Mais le gouvernement irlandais a rebroussé chemin en 1987 et a appliqué un plan basé entièrement sur une réduction des dépenses publiques. L’Irlande s’est redressée, jusqu’à obtenir le surnom de ‘tigre celte’.
Une opportunité pour le Liban
Le Liban, qui est la risée des agences de notation, a incontestablement besoin de politiques d’austérité, au moment où le budget de l’État est en train d’être étudié. Mais de quel genre, au juste? Selon l’économiste Patrick Mardini, la réponse est évidente: ‘’Une hausse des impôts ne fera qu’entrainer l’évasion fiscale et pousser les individus à fermer leurs entreprises, voire quitter le pays, ce qui réduirait les recettes fiscales et entraverait la croissance. Je suis pour la réforme fiscale; un impôt à taux unique serait opportun’’.
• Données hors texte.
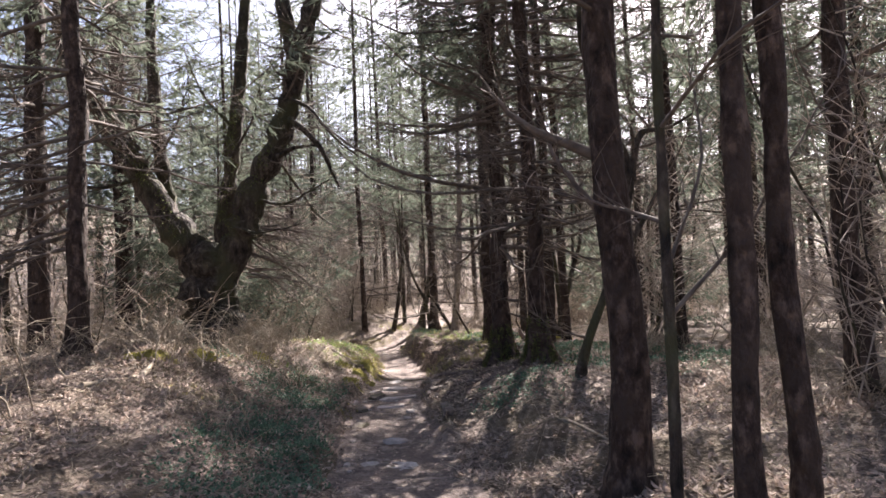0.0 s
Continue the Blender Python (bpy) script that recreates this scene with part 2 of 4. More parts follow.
xs = spread([(-600, -100, 50), (-100, -24, 6), (-24, -8, 1), (-8, -4, 0.25), (-4, 3, 0.06), (3, 6, 0.2), (6, 24, 1), (24, 100, 6), (100, 601, 50)])
ys = spread([(-600, -100, 50), (-100, -12, 6), (-12, 0, 0.5), (0, 4, 0.12), (4, 20, 0.06), (20, 28, 0.12), (28, 50, 1), (50, 100, 5), (100, 801, 50)])
v, q, out = sheet(xs, ys)
v[..., 2] -= np.where(out < -0.12, 0.03, 0)
ground = tagged(new("ground", Soup().add(v, q).mesh("ground", LITTER)), "brown forest floor of leaf litter and needles", "ground", kind="structure")

# the trodden path: cross-strips from edge to edge
ys = spread([(-30, 0, 0.3), (0, 24, 0.06), (24, 45, 0.3)])
us = np.linspace(0, 1, 19)
left = np.interp(ys, edge_y, edge_l) + ragged_left(ys) - 0.04
right = np.interp(ys, edge_y, edge_r) + ragged_right(ys) + 0.05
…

Il va falloir donc réduire les dépenses publiques, là où le gaspillage est la règle, dont ces fameuses subventions, source inestimable de trafic et de contrebande.  
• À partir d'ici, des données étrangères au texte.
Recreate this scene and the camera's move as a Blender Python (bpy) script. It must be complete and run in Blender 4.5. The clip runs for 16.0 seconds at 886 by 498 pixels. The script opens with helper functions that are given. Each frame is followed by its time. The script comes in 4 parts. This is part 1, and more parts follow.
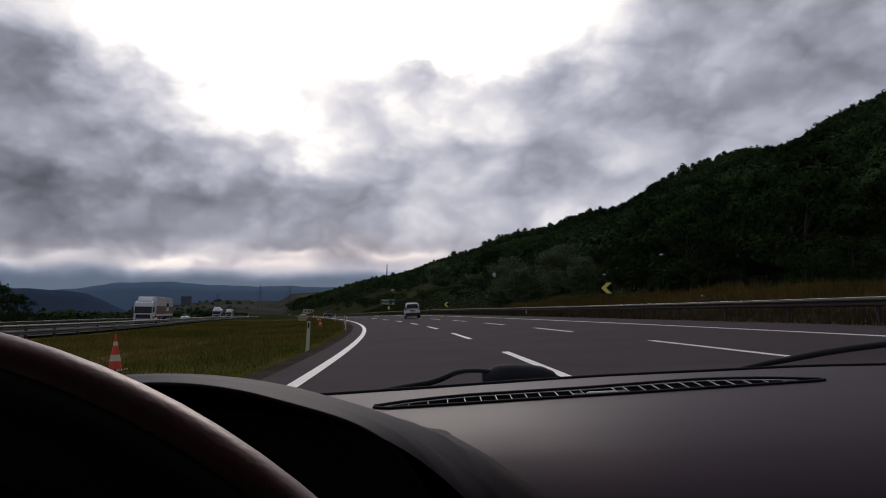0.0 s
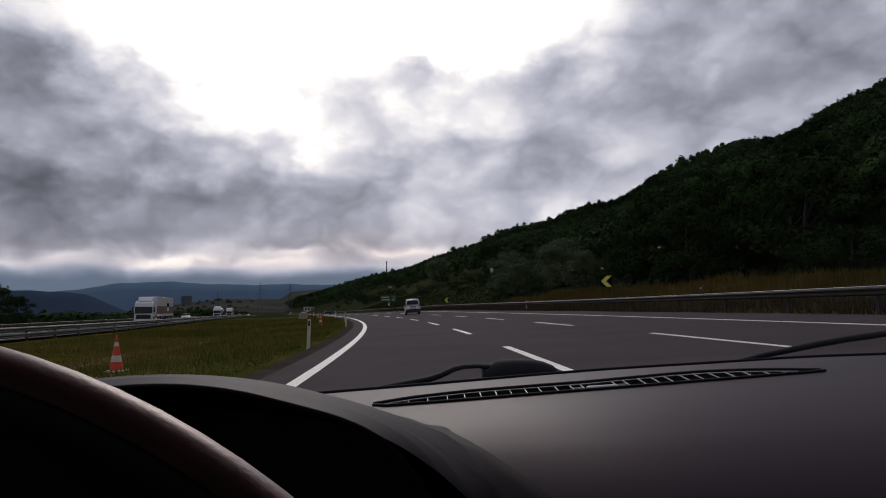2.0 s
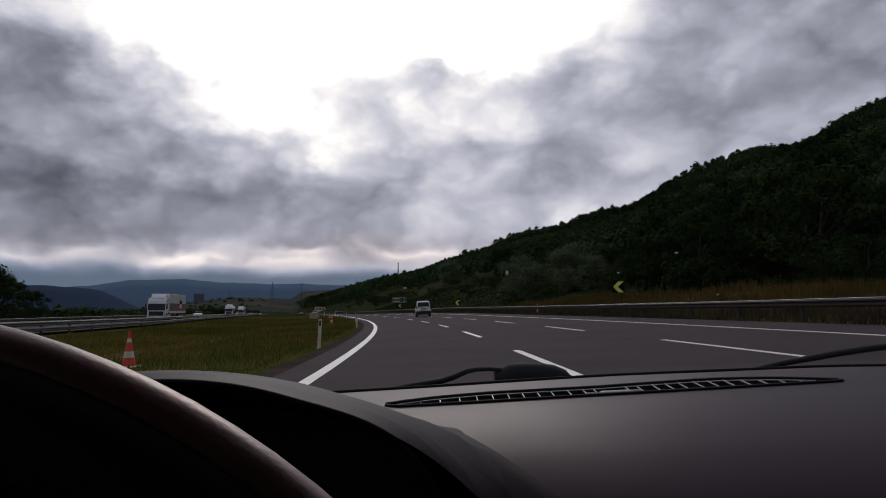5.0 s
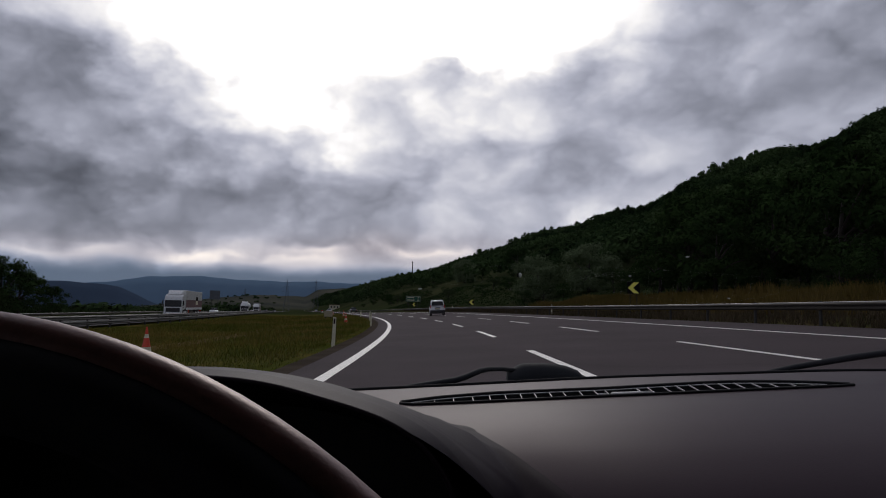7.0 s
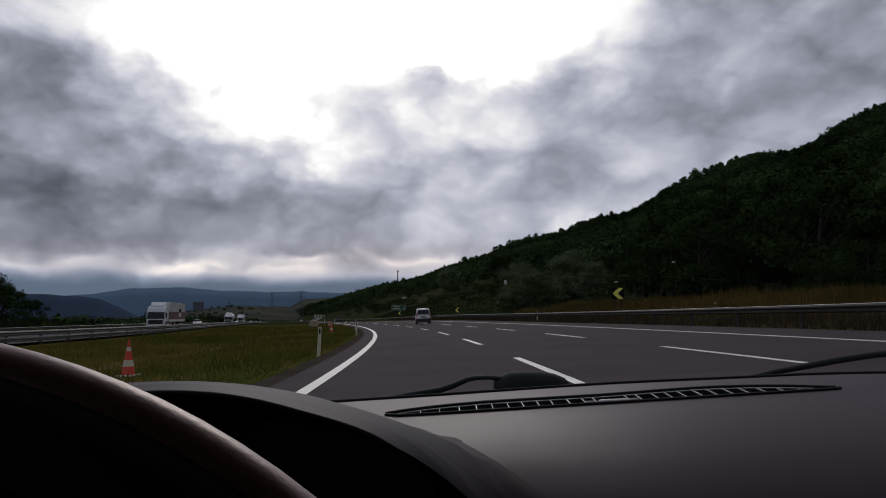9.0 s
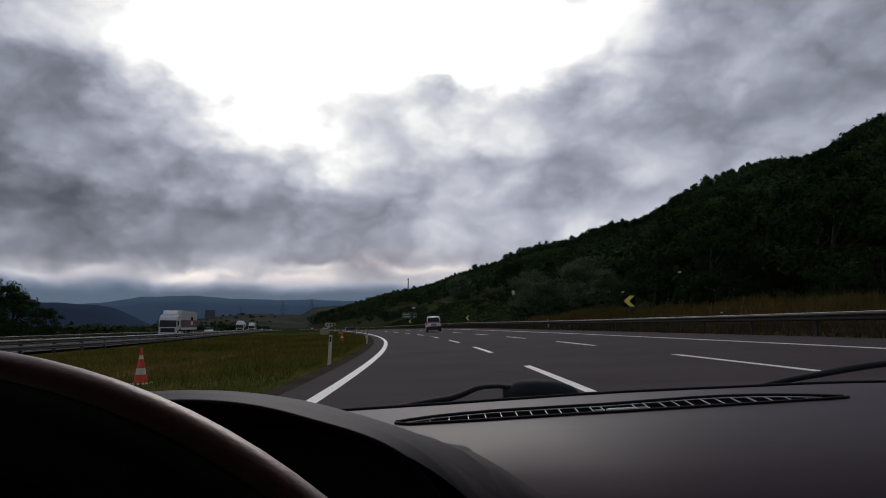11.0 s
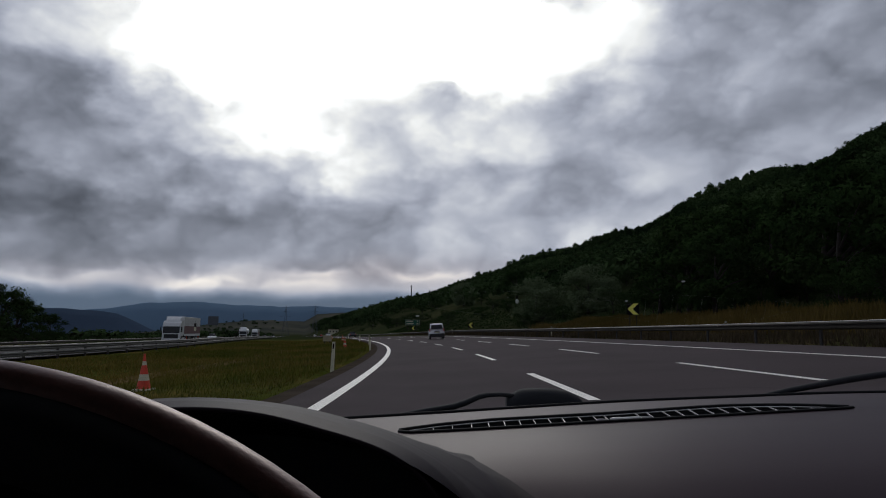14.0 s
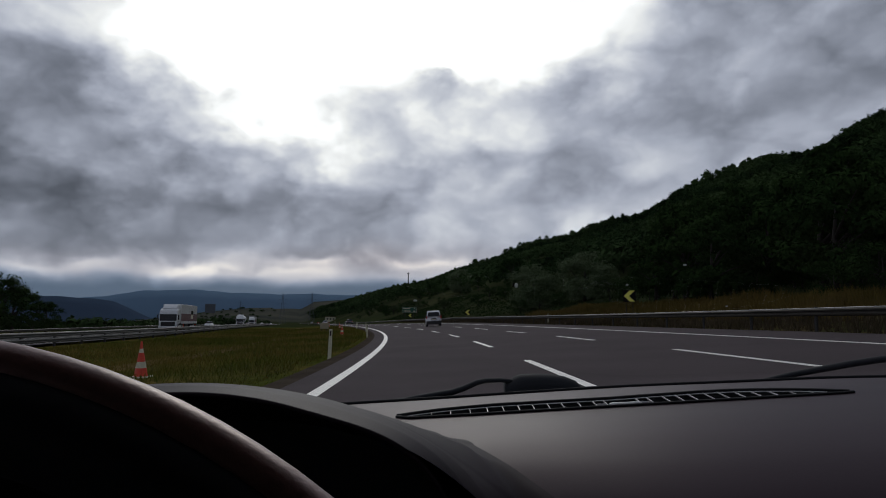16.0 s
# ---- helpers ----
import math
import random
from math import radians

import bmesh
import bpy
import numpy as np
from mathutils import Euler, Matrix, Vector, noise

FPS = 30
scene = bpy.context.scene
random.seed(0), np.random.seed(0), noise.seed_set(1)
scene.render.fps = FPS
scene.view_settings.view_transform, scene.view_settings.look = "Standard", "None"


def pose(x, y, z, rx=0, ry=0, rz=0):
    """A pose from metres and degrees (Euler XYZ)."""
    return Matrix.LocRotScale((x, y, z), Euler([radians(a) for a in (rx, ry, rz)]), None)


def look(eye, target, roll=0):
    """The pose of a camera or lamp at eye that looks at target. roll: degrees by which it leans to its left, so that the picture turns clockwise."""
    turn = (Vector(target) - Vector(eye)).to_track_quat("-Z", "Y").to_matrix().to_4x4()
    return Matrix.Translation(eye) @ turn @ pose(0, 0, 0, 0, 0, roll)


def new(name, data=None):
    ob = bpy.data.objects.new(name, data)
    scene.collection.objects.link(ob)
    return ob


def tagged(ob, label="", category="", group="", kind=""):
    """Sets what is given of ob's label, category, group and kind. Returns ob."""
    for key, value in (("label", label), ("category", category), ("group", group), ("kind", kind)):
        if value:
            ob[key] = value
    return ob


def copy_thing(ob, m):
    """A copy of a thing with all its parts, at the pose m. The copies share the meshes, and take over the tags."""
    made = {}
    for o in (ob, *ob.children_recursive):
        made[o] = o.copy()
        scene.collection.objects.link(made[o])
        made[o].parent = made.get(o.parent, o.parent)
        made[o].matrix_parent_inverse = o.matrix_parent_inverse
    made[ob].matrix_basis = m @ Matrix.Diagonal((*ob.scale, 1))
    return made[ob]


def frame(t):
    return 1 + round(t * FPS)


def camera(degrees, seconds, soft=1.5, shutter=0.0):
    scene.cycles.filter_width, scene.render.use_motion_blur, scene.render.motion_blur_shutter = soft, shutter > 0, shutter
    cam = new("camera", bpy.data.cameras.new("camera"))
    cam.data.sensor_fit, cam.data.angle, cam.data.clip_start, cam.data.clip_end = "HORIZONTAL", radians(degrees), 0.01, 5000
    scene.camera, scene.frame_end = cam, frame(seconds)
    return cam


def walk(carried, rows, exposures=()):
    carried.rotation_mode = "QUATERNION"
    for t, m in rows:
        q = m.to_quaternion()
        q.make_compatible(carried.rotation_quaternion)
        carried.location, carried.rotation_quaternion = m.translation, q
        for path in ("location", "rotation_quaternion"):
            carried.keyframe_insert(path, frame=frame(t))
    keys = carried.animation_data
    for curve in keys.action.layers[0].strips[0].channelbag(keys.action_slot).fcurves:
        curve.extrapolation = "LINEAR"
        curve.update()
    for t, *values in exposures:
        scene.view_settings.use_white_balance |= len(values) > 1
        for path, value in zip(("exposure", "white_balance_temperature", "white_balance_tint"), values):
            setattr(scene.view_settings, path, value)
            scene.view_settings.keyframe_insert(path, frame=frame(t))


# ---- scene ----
BANK = 0.058                                   # crossfall of the curve, right side high
CAR = pose(0, 0, 0, 0, -math.degrees(math.atan(BANK)), 0)   # the car stands square on the banked road
cam = camera(68.0, 16.0, soft=1.0)
# seconds, place in the car, pitch, roll, yaw in the car
ROWS = [
    (0, -0.0008, -0.0028, 0.9781, 5.45, 2.94, -1.50),
    (0.5, -0.0021, -0.0020, 0.9804, 5.70, 3.64, -1.67),
    (1, 0.0015, 0.0010, 0.9789, 5.81, 3.69, -1.90),
    (1.5, 0.0032, 0.0061, 0.9776, 5.11, 3.80, -2.11),
    (2, 0.0026, 0.0013, 0.9788, 5.08, 3.81, -1.47),
    (2.5, -0.0003, 0.0104, 0.9725, 3.76, 2.91, -1.79),
    (3, -0.0011, 0.0308, 0.9666, 2.66, 2.63, -3.75),
    (3.5, -0.0008, 0.0236, 0.9726, 3.94, 3.19, -4.06),
    (4, 0.0095, 0.0047, 0.9784, 5.62, 3.98, -3.58),
    (4.5, -0.0025, 0.0049, 0.9775, 5.35, 3.29, -1.70),
    (7, -0.0033, -0.0188, 0.9800, 5.33, 2.12, 0.67),
    (7.5, -0.0039, -0.0162, 0.9797, 5.62, 1.87, 0.28),
    (8, -0.0038, -0.0151, 0.9799, 5.84, 2.10, 0.41),
    (8.5, -0.0047, -0.0079, 0.9804, 6.01, 2.29, -0.45),
    (9, -0.0018, -0.0052, 0.9810, 5.98, 2.93, -0.56),
    (9.5, -0.0052, -0.0141, 0.9797, 5.85, 2.52, 1.02),
    (12, 0.0038, -0.0224, 0.9858, 7.17, 3.24, -0.02),
    (12.5, -0.0019, -0.0155, 0.9826, 6.88, 2.81, 0.18),
    (13, -0.0011, -0.0105, 0.9832, 6.95, 2.86, -0.79),
    (13.5, -0.0046, -0.0180, 0.9829, 6.96, 2.60, 0.81),
    (14, -0.0002, -0.0245, 0.9853, 7.34, 2.75, 0.62),
    (14.5, -0.0006, -0.0181, 0.9840, 6.97, 2.91, 0.47),
    (15, -0.0067, -0.0231, 0.9812, 6.66, 2.15, 1.83),
    (15.5, -0.0073, -0.0106, 0.9830, 7.02, 2.88, 0.54),
    (16, -0.0025, -0.0091, 0.9816, 6.23, 2.85, 0.35),
]
walk(cam, [(t, CAR @ pose(x, y, z, 90 + p, r, w)) for t, x, y, z, p, r, w in ROWS],
     exposures=[(0.0, 0.12, 6700, 14.0), (2.5, 0.18, 6700, 14.0), (3.5, 0.20, 6700, 14.0), (4.5, 0.10, 6650, 14.0), (9.0, 0.04, 6540, 12.0), (12.0, -0.03, 6460, 10.0), (16.0, -0.07, 6390, 8.0)])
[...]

Pour revenir à la privatisation, le Liban est le cas type où le fait de confier les actifs de l’État au secteur privé, selon les normes les plus strictes, n’amène que des avantages. Les contribuables n’auront plus à financer des services qui perdent de l’argent, et les nouveaux propriétaires ou gérants vont devoir utiliser leurs actifs à bon escient s’ils veulent en tirer profit.
Les exemples abondent dans le monde. Entre 1992 et 1994, le gouvernement estonien, tout juste sorti de l’URSS, a appliqué des mesures libérales pareilles: impôt unique, privatisations, réduction des subventions, tarifs équilibrés. Cela a permis à l’Estonie de devenir assez vite un des pays d’Europe les plus prospères.
Alors qu’on est confronté depuis des décennies au problème de la dette-déficit-austérité, les autorités libanaises ne veulent jamais s’inspirer des expériences d’autrui, et préfèrent à chaque fois tenter leur chance elles-mêmes, et échouer.